“No means NO.” What happens with a girl of "questionable character"?
December 2012 saw a big revolution in our country. It saw people’s anger towards lechers. It saw the nation’s unity against rape. But did the 2012 Delhi Gang rape case change anything?
We still wake up to news of rapes almost daily. Some minors, some adults, even some elder citizens are raped every now and then. Someone breaks into a paying guest accommodation but still the girls are taught to stay in and take precaution. Why?
As the lawyer, Mr Deepak Sehgal (Amitabh Bachchan), quips in PINK, “We’ve all been going in the wrong direction since forever. We should make sure to keep our boys safe (from ‘provocative’ women) and not the girls.”
PINK reiterates the problems in gender inequality and the idea of ‘consent’ in an absolutely impacting way. It tells the same story but in manner that will keep you gripped until the end. It revolves around a sexual harassment case wherein fingers are pointed at the girl’s “questionable character” and how power and influence turn the situation against her.
It brings up a lot of double standards and hypocritical stands prevailing in our “society”.

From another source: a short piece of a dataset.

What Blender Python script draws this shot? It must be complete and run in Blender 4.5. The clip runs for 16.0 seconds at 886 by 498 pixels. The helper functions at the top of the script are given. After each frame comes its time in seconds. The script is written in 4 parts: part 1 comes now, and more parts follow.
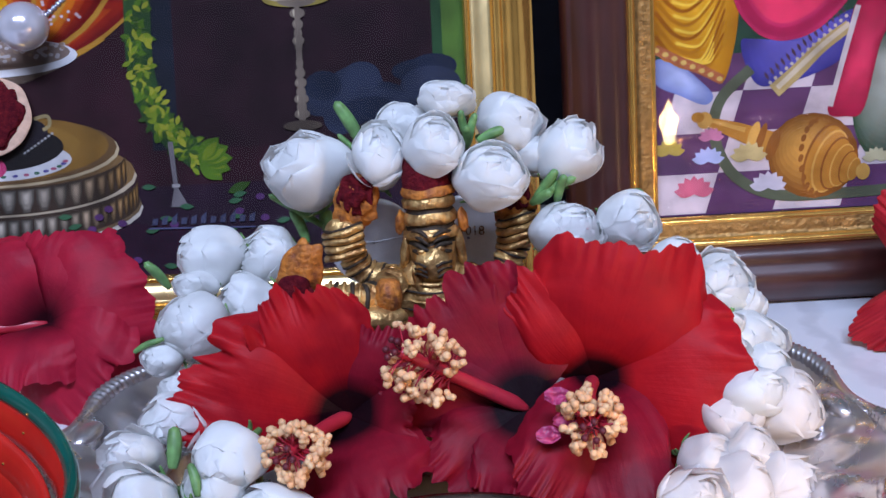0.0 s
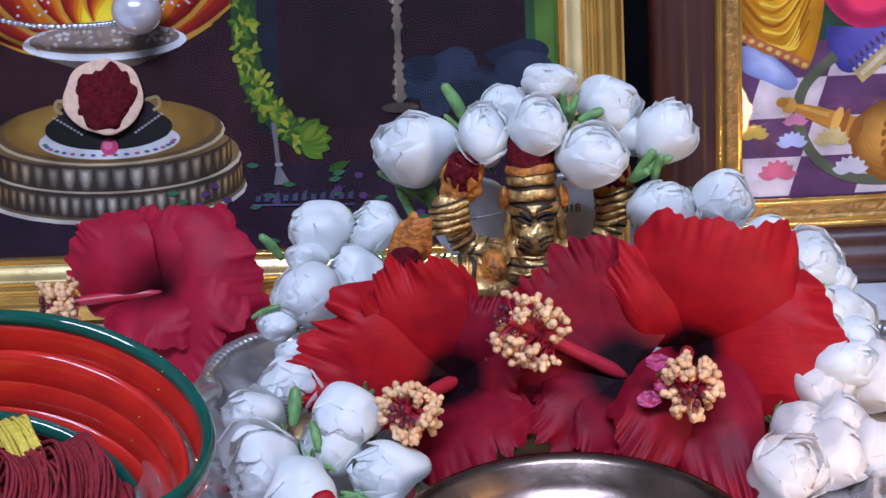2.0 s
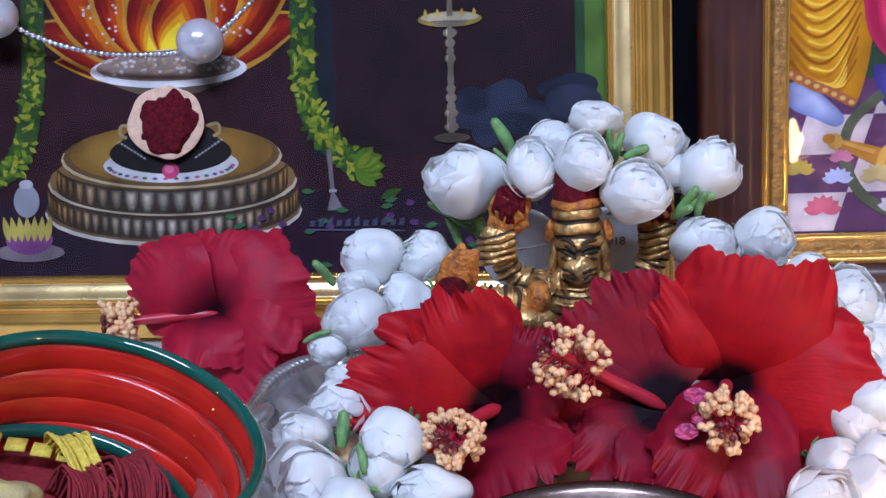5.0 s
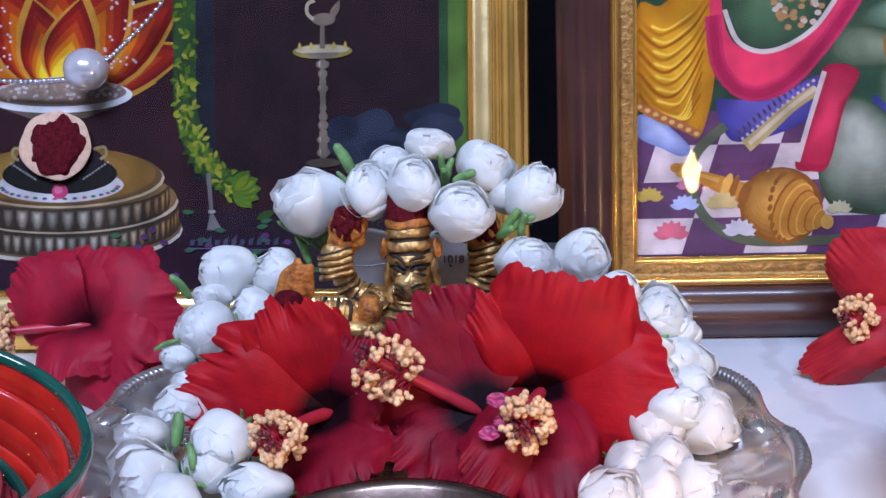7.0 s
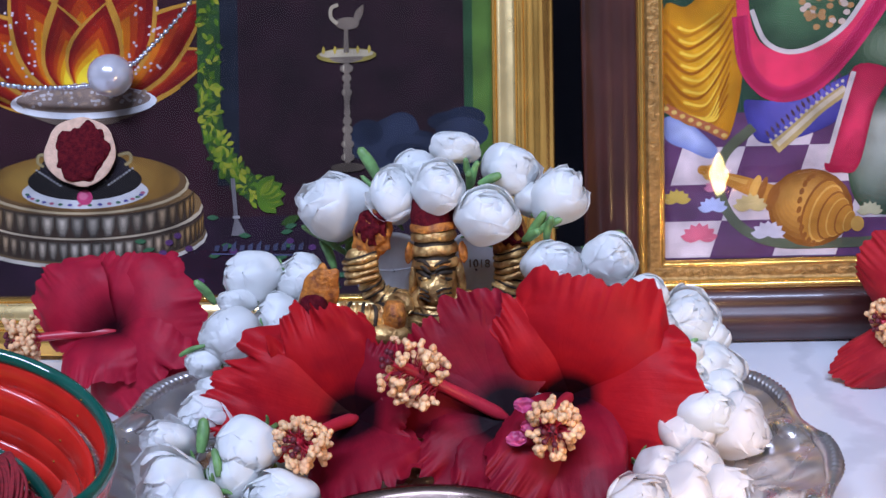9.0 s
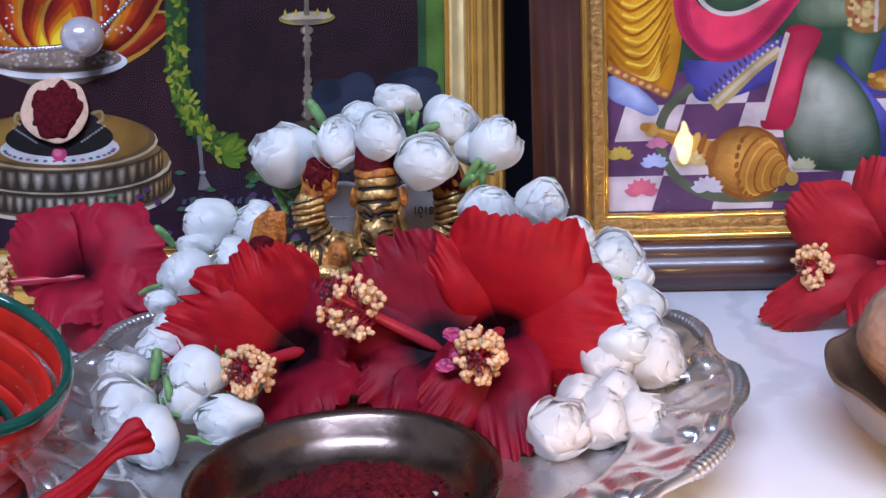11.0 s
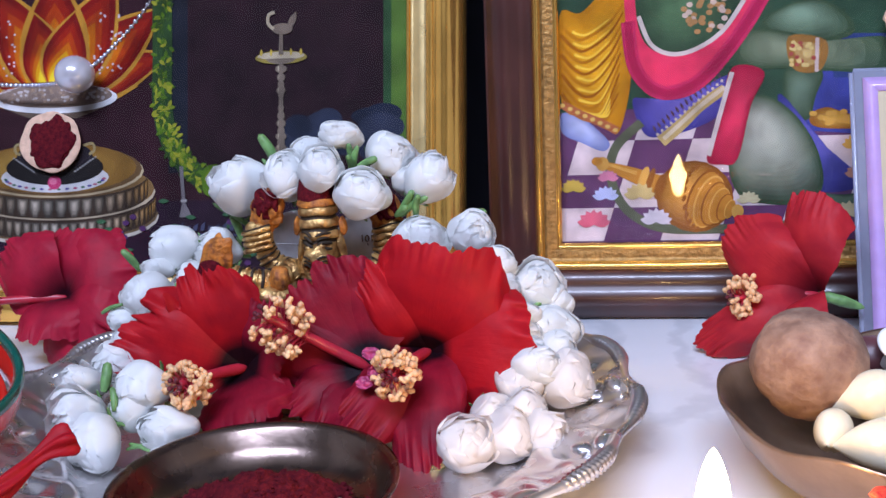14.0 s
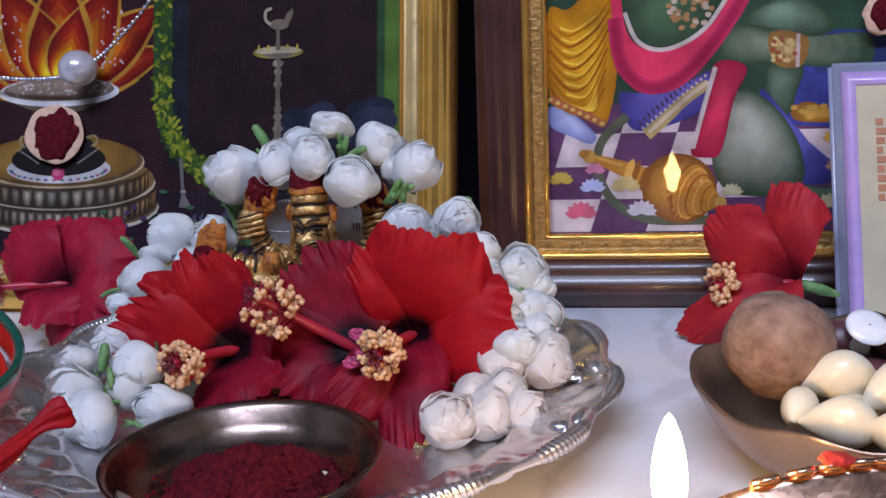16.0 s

It’s OK for a guy to stay out late, party or have sex with any girl he likes but if a girl does the same, God save her soul. Plus, a usual stranger girl is OK to have sex with but, God forbid, if she turns out to be a sex worker, she immediately needs to be thrown out because you know “ki woh ladki galat hai.”
“Only the men drink. Ek achche ghar ki ladki sharaab nahi peeti (a reputed family’s daughter doesn’t drink). Aur jo aisa karti hain, unke sath aisa he hona chahiye (and whoever does that, they deserve the bad things to happen to them).”
Well, what about the achche ghar ke ladke?
An independent working woman is usually looked at as non-ideal. Basically, any woman without her laaj ka gehna is not to be spoken or seen around with.
A girl from North-East? Super! Harass her as much as you want because, who cares?
Consent. What is that? If a ‘forward’ lady chats with you or drinks with you, you know she wants to sleep with you. You know you’ll get it because YOU WANT IT.
And now that you, being a girl, have been out so late and have been drinking, it is all right if someone outraged your modesty because you called for it. Because pubs, roads, cafes, resorts and whatnots are only for men to be chilling at in the night.
It is absolutely OK to keep a check on random girls staying in your locality. It is OK if you keep standing and peeping into their flats because, at the end of the day, you have taken the theka of keeping your society safe.
You forget that you’re the peeping into someone else’s house though, but that’s OK, right?Aside from pointing out all these issues that are plaguing our lives, the film’s plus points are the performances.
Amitabh Bachchan has, as wonted, done a great job as Lawyer Deepak Sehgal. His baritone, facial expressions and contentions make for a great combination. It is he who moves you with the striking realities of life.
Tapsee Pannu successfully brings out the feelings of anxiety and intimidation that the abused Minal Arora goes through.
Kriti Kulhari’s protrayal of Lucknow girl Falak Ali is on-point. Her enunciation is laudable (read Khan from the epiglottis).
The girl from the North East, Andrea, played by Andrea Taring makes for an eye-opening reality of the racism that the North-Easterns have to continuously put up with.
However Piyush Mishra, unusually, disappoints us with his performance as the over enthusiastic prosecutor Mr Kumar. Certain instances were like Rustom revised.
Moving on, the poem that Amitabh Bachchan recites during the end credits is worth sitting through the credits. It is beautiful, powerful and assertive.
“Chunar uda ke dhwaj bana, Gagan bhi kapkapaaega
Agar teri chunar giri toh ek bhookamp aaega
Tu khud ki khoj mein nikal, tu kis liye hataash hai
Tu chal tere wajood ki samay ko bhi talaash hai.”
P. S. The film shows a landlord so surrealistically cool that everyone is gonna covet one like him. Watch to know why. Also, I couldn’t gather much on why PINK is called PINK and it would be a shame if it would have been titled like that because it revolves around girls because Gender stereotypes are a big NO and “no means NO.”